TR: One of your more dramatic statements is that in the second half of the 21st century we’ll routinely be able to scan a person’s brain and “reinstantiate” that person in a computer-no more squishy human body necessary. What did you have to mentally invent to come up with that scenario?
KURZWEIL: People ask, “How is that possible, scanners really can’t resolve to that resolution,” so I came up with the idea of scanners that would scan the brain from inside. We already have scanners that can scan with extremely high resolution, providing the scanning tip is right next to the neural features. Well, how are you going to move the scanning tip to every point in the brain without destroying the brain? The answer is to send them in as nanobots, blood-cell-sized robots with little scanners that would travel through every capillary in the brain. How would they communicate with each other?
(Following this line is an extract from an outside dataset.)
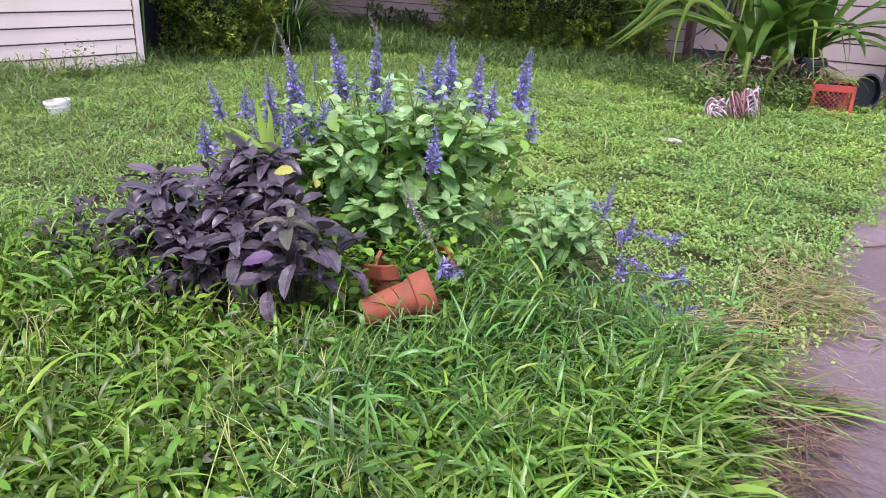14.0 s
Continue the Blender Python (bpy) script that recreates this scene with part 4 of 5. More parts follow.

They would all be on a wireless local area network, and they would use distributed processing, thus the computational ability of the nanobots would be assembled into one distributed parallel computer.

TR: Is this something we could do today?
KURZWEIL: Every aspect of it is feasible today, except for the size and the cost. And that’s where what I call the “Law of Accelerating Returns” comes in: There are all these accelerating technological processes that are increasing exponentially the cost effectiveness of computing. So the requisite computing for this scenario will be quite feasible within 25 to 30 years. What about size? Well, miniaturization is another exponential trend in technology, and right now we’re shrinking the size of technology by a factor of 5.6 per linear dimension per decade, so again, you can predict that this will be feasible within 30 years.